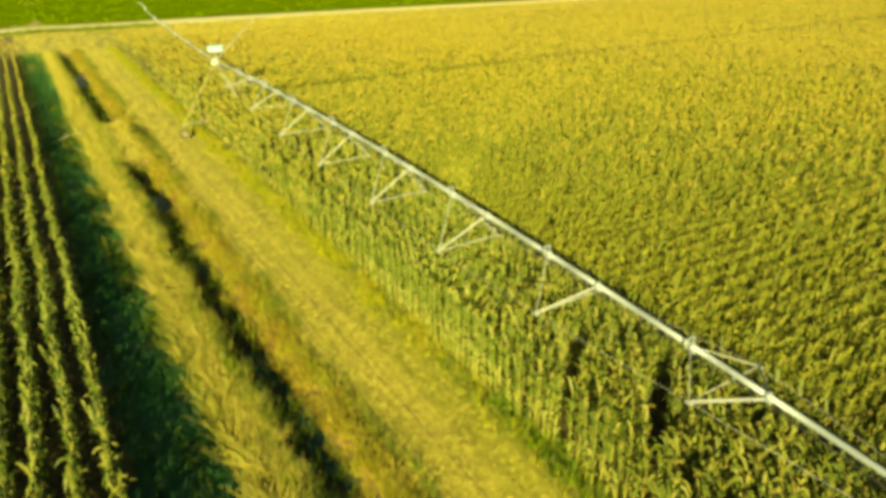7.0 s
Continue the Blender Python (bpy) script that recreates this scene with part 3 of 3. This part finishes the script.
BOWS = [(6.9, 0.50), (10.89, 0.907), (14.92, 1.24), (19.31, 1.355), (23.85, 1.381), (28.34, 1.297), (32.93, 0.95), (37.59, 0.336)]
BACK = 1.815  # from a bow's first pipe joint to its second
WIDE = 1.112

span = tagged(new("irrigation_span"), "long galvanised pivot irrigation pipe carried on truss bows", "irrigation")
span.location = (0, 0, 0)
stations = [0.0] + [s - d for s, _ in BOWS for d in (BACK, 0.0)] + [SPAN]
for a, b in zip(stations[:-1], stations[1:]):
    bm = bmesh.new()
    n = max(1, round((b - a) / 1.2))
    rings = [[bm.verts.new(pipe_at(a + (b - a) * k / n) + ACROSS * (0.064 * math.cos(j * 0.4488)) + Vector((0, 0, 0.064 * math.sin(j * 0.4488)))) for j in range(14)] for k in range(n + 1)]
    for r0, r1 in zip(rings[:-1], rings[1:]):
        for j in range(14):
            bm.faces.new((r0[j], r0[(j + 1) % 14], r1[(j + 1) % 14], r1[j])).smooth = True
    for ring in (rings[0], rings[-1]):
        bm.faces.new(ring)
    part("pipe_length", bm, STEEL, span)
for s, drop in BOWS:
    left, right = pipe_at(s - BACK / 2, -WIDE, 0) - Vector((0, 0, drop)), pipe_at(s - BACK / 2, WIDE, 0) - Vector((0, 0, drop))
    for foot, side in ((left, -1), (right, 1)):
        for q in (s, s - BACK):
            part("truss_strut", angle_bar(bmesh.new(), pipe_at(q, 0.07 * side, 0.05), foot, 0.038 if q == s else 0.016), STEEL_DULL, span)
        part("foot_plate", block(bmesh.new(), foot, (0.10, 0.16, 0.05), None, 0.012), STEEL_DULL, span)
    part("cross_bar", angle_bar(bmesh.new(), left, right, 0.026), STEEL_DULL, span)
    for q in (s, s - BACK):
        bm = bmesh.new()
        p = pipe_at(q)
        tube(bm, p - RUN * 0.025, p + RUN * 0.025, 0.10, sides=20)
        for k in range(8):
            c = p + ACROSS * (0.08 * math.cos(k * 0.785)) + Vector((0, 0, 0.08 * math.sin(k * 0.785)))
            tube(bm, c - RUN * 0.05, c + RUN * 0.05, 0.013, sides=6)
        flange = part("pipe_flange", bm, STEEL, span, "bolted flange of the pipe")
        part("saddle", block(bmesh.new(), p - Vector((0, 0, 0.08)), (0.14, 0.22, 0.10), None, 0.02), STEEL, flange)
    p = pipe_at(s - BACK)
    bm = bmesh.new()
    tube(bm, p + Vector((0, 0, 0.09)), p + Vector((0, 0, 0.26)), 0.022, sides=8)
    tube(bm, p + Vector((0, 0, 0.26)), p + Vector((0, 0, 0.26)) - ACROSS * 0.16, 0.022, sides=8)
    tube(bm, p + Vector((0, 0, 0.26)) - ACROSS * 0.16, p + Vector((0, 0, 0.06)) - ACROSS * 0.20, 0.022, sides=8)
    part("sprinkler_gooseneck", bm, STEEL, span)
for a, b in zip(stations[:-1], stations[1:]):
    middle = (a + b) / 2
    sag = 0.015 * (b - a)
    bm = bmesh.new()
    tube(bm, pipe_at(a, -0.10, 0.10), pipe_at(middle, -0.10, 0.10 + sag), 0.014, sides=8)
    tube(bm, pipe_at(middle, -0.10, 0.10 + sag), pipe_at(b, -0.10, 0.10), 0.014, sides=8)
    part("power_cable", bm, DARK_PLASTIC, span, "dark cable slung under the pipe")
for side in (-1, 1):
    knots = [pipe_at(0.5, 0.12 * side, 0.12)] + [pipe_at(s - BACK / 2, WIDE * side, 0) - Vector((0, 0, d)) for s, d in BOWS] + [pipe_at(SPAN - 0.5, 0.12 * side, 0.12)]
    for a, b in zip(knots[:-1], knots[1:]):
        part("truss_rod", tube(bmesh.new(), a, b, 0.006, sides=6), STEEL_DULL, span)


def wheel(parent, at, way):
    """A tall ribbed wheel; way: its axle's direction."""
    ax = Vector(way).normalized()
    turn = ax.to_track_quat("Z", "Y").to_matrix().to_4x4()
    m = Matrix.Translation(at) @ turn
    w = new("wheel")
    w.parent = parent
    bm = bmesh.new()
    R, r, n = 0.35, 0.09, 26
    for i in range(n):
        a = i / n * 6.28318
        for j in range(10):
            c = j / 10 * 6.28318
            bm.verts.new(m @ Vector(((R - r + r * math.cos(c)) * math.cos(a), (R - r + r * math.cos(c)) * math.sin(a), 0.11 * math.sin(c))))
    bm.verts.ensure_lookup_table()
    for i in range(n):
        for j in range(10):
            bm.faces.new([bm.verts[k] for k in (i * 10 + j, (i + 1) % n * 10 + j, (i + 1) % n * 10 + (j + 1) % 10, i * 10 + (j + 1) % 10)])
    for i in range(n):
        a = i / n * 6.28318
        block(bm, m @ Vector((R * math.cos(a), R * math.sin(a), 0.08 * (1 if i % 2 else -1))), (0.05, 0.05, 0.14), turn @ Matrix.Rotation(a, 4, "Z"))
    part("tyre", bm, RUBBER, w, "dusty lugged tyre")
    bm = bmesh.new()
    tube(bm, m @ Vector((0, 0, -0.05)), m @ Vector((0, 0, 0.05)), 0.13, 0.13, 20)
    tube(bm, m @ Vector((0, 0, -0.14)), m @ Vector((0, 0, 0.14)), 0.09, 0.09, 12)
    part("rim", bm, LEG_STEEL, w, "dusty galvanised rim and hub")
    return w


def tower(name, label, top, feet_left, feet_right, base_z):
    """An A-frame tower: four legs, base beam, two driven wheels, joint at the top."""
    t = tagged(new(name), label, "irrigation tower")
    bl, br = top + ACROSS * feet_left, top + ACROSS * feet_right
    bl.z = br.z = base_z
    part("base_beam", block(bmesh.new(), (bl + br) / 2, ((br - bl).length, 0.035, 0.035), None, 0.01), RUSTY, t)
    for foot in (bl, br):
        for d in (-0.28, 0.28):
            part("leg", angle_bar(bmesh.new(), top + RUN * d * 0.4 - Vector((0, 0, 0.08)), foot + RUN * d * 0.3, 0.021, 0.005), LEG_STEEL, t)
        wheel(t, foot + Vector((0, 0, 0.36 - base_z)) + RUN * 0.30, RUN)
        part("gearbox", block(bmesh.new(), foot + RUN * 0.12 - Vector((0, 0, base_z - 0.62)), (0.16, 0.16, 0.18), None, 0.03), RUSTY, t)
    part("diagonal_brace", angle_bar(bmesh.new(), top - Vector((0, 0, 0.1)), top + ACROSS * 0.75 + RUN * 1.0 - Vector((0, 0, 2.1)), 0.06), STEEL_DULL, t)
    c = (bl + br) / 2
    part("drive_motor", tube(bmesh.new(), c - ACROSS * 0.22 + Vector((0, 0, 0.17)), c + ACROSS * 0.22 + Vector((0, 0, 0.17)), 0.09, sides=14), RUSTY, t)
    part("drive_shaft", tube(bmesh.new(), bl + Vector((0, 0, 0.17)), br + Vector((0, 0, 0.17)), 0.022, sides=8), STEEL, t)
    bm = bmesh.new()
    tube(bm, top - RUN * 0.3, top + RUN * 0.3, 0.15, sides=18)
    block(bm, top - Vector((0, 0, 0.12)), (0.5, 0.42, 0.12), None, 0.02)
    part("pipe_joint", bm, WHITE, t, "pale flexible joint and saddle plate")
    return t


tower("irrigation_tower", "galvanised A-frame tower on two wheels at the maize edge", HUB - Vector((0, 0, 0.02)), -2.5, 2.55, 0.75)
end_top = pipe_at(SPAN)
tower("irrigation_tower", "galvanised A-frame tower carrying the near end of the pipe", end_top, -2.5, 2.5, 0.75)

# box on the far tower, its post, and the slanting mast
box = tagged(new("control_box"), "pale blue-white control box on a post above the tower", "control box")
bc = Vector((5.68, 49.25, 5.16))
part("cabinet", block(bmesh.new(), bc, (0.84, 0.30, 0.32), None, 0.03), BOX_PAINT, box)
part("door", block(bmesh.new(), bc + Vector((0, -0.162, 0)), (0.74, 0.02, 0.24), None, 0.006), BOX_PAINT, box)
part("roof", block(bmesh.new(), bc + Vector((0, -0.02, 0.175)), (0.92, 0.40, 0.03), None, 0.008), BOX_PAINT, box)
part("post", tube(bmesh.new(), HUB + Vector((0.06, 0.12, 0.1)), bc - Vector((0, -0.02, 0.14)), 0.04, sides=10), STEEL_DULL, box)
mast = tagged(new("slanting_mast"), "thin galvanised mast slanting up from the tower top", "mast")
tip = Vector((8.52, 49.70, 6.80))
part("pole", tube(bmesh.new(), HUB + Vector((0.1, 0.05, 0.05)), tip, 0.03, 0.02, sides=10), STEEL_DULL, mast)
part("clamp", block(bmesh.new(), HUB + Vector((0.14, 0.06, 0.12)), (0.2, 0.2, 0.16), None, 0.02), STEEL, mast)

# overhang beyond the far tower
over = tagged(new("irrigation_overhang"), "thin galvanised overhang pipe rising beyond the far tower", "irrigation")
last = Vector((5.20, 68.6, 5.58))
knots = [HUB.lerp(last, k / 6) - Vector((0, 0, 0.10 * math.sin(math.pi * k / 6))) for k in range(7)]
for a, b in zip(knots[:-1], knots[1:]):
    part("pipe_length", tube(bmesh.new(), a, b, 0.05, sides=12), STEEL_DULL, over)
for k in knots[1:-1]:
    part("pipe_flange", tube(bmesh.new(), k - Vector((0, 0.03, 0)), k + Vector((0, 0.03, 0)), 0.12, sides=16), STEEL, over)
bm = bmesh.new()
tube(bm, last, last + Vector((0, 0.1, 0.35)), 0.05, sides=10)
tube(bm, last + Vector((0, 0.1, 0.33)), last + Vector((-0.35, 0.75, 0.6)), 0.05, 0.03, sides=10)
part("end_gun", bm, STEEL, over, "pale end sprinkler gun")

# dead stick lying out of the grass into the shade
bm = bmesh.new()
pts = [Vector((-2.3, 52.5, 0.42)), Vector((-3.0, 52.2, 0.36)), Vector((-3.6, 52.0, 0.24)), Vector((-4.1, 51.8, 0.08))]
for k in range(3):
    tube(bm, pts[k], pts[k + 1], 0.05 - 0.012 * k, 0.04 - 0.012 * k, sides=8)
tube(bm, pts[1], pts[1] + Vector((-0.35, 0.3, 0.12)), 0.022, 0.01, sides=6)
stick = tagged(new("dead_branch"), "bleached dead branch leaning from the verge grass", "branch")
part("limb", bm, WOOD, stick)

┄┄┄┄┄┄┄┄┄┄┄┄┄┄┄┄┄┄┄┄

### Job
Retype verbatim the lines that run from the line containing "Continue the Blender" to the line containing "WIDE = 1.112", both inclusive, and no others.

### Problem solution
Continue the Blender Python (bpy) script that recreates this scene with part 3 of 3. This part finishes the script.
BOWS = [(6.9, 0.50), (10.89, 0.907), (14.92, 1.24), (19.31, 1.355), (23.85, 1.381), (28.34, 1.297), (32.93, 0.95), (37.59, 0.336)]
BACK = 1.815  # from a bow's first pipe joint to its second
WIDE = 1.112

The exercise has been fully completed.